International Space Station

International Space Station, That's a negative on the fire: There will be no barbecuing on the International Space Station this Labor Day. But the orbiting lab's American crew will get a free day to relax and exercise after the excitement of welcoming three new teammates on Friday (Sept. 4).

"The three USOS [U.S. Operating Segment] crewmembers [Scott Kelly and Kjell Lindgren of NASA, and Kimiya Yui of the Japan Aerospace Exploration Agency] will have the day off, with only their exercise on the schedule and some sample collection for Kelly for his Twins Study experiments," NASA spokesman Dan Huot told Space.com in an email.
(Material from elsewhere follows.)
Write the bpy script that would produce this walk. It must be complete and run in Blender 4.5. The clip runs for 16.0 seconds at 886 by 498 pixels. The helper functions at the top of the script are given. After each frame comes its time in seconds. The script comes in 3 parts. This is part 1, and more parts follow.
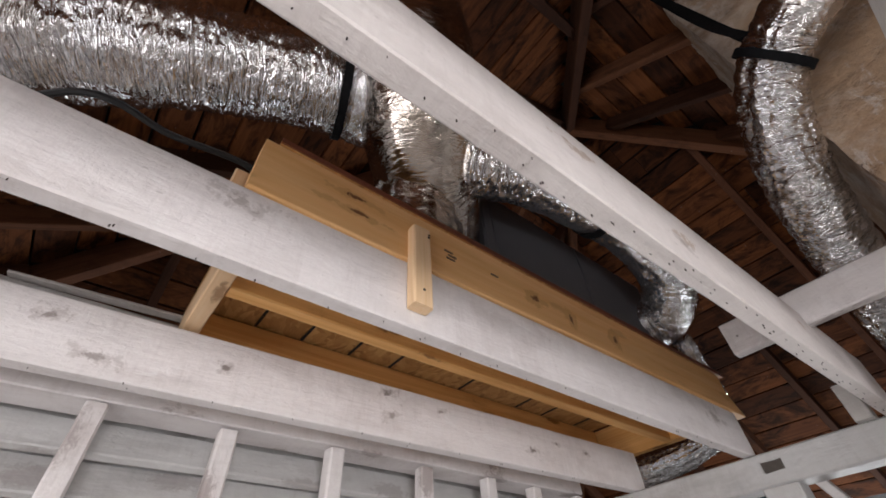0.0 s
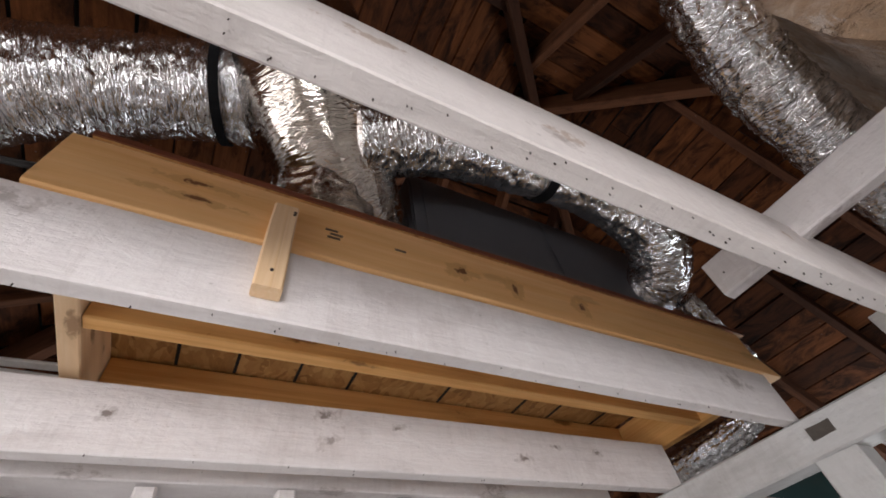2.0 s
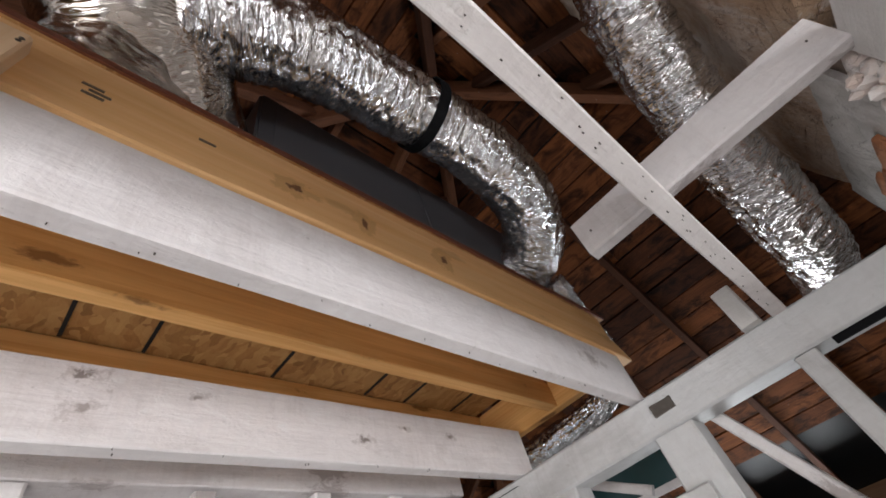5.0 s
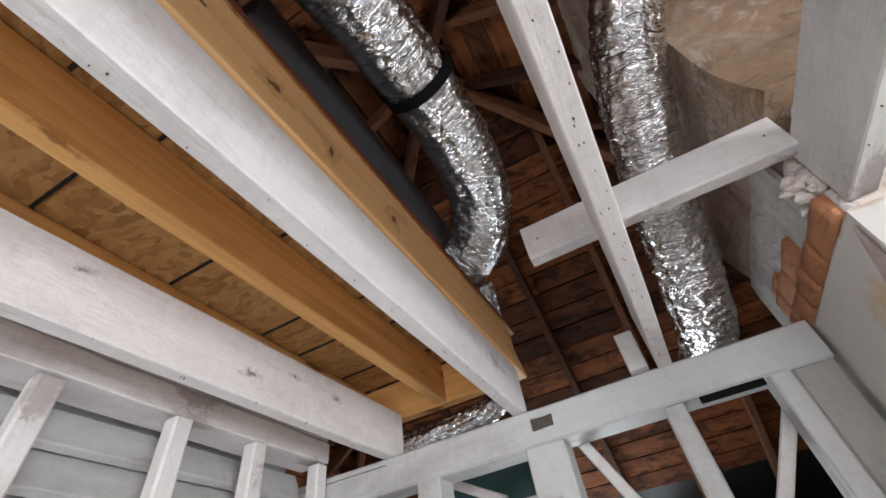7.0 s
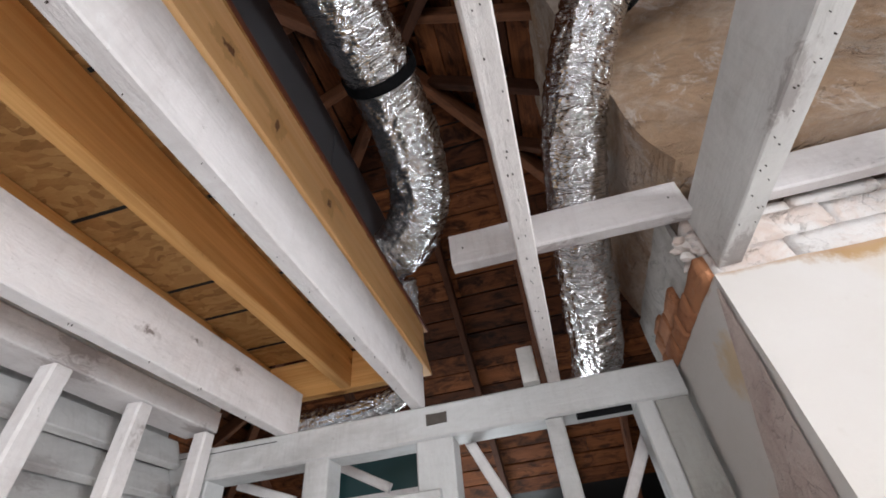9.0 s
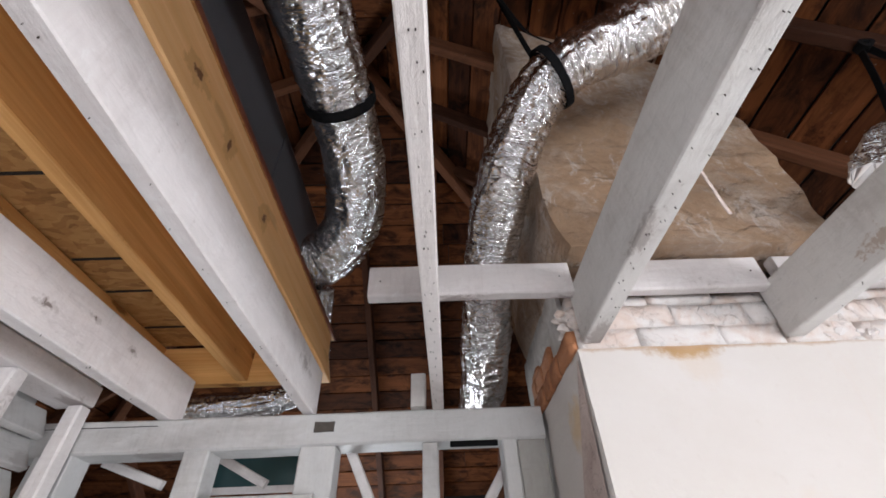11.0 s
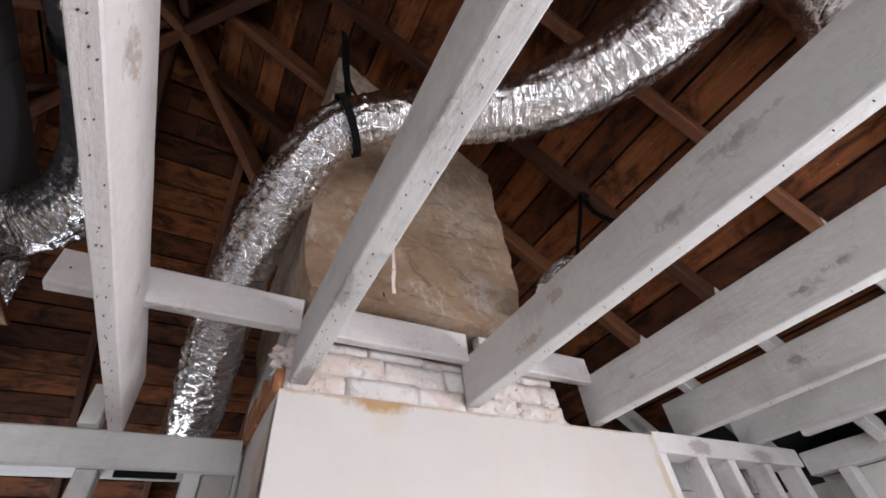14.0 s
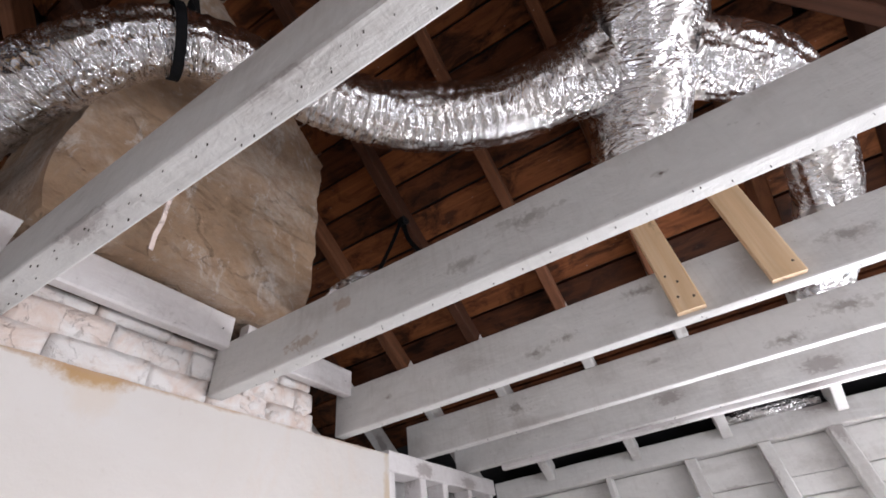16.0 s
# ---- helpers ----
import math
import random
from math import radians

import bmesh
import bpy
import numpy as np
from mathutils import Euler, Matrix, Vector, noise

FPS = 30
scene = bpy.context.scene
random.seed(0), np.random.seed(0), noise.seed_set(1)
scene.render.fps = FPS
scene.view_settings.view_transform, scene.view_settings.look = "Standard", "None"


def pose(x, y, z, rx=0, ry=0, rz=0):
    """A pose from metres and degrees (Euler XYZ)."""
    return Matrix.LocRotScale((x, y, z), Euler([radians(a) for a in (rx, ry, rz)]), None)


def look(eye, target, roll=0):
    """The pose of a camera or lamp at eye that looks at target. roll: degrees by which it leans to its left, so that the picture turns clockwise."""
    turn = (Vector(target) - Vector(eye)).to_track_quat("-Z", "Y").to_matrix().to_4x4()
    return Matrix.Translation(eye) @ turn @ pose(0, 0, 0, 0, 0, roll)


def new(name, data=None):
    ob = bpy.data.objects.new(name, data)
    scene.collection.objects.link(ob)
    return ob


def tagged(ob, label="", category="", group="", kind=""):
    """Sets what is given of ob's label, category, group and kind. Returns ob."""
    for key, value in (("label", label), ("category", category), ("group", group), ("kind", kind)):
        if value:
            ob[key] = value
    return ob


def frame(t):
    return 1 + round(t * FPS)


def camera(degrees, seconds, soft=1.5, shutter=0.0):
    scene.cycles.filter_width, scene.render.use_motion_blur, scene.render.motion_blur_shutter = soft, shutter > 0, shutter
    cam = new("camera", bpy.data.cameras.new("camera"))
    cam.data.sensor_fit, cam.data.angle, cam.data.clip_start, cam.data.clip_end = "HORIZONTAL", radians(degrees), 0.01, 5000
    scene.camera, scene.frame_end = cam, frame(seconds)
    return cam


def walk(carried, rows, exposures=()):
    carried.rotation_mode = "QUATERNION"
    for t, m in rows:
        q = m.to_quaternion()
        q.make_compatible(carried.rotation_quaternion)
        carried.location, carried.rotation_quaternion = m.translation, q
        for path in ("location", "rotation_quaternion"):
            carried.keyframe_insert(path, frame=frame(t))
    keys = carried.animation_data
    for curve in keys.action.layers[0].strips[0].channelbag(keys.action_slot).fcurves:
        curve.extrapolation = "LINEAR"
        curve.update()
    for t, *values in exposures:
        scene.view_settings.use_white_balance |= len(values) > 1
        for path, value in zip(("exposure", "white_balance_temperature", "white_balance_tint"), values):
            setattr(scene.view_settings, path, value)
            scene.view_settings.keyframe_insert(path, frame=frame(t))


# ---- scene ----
cam = camera(92.8, 16.0, soft=1.7)
PATH = [
    (0, (-0.215, 1.296, 1.712), (-1.308, 2.235, 3.098), -4.0),
    (0.5, (-0.226, 1.342, 1.703), (-1.319, 2.234, 3.121), -6.9),
    (1, (-0.223, 1.456, 1.708), (-1.329, 2.302, 3.143), -9.6),
    (1.5, (-0.214, 1.555, 1.717), (-1.295, 2.352, 3.199), -11.0),
    (2, (-0.226, 1.639, 1.716), (-1.308, 2.411, 3.21), -11.2),
    (2.5, (-0.238, 1.707, 1.721), (-1.34, 2.449, 3.216), -10.0),
    (3, (-0.264, 1.756, 1.715), (-1.368, 2.524, 3.195), -11.9),
    (3.5, (-0.314, 1.791, 1.724), (-1.295, 2.644, 3.244), -16.4),
    (4, (-0.339, 1.81, 1.726), (-1.197, 2.768, 3.258), -20.5),
    (4.5, (-0.347, 1.834, 1.726), (-1.165, 2.9, 3.207), -21.3),
    (7, (-0.422, 1.858, 1.679), (-0.969, 3.204, 3.053), -9.8),
    (7.5, (-0.406, 1.861, 1.673), (-0.857, 3.238, 3.052), -8.5),
    (8, (-0.397, 1.856, 1.668), (-0.788, 3.259, 3.038), -8.6),
    (10.5, (-0.376, 1.733, 1.66), (-0.425, 3.291, 2.913), -2.5),
    (11, (-0.347, 1.69, 1.664), (-0.305, 3.216, 2.957), -2.6),
    (11.5, (-0.307, 1.677, 1.662), (-0.175, 3.202, 2.949), -3.4),
    (12, (-0.275, 1.671, 1.662), (-0.041, 3.174, 2.961), -4.4),
    (12.5, (-0.245, 1.659, 1.661), (0.119, 3.117, 2.981), -5.8),
    (13, (-0.212, 1.638, 1.659), (0.286, 3.057, 2.977), -6.6),
    (13.5, (-0.181, 1.618, 1.658), (0.454, 2.986, 2.972), -6.5),
    (14, (-0.164, 1.607, 1.656), (0.639, 2.849, 3.003), -6.8),
    (14.5, (-0.158, 1.612, 1.661), (0.861, 2.715, 2.982), -8.6),
    (15, (-0.153, 1.613, 1.664), (1.03, 2.556, 2.971), -10.4),
    (15.5, (-0.15, 1.602, 1.661), (1.143, 2.386, 2.97), -9.6),
    (16, (-0.139, 1.597, 1.663), (1.259, 2.242, 2.939), -8.9),
]
walk(cam, [(t, look(eye, target, roll)) for t, eye, target, roll in PATH],
     [(0, -0.05, 6700, 14), (3.5, 0.13, 6650, 13), (7, 0.50, 6350, 9), (11, 0.43, 6350, 12), (13.5, 0.21, 6350, 14), (16, 0.16, 6300, 14)])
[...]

Kelly's identical twin Mark, also an astronaut, has remained on the ground so scientists can track the duo to investigate the effects of spending a year in space.

Huot added that the four cosmonauts aboard the station have a light day scheduled as well, focusing on maintenance and talking with media, and that the two visiting crewmembers — Andreas Mogensen of the European Space Agency and Aidyn Aimbetov of the Kazakh Space Agency — will be working on experiments. The visitors will only be spending a week in space, so every moment of research time counts. [Watch: Blastoff! New Crew Launch Will Make It 9 on Space Station]

On Sept. 5, Cmdr. Gennady Padalka, of the Russian Space Agency, ceremonially transferred command to Kelly before Padalka's upcoming departure on the Soyuz craft. Fellow cosmonauts Oleg Kononenko and Mikhail Kornienko will stay onboard.

Even before the latest bunch arrived, more astronauts on the station meant a more varied mix of science and maintenance work: While the three cosmonauts went on a long spacewalk on Aug. 10, Kelly, Lindgren and Yui shared a bite of NASA's first space-grown produce. Now, with nine aboard, there's even more going on.

And the quarters will be bit tight — "a little more crowded than normal, but not anything we haven't had in the past," Huot said. "We had nine aboard back in 2013, when the Olympic torch was brought up to the station in advance of the Sochi Winter Olympics." It was an unlit torch, of course — fire not allowed.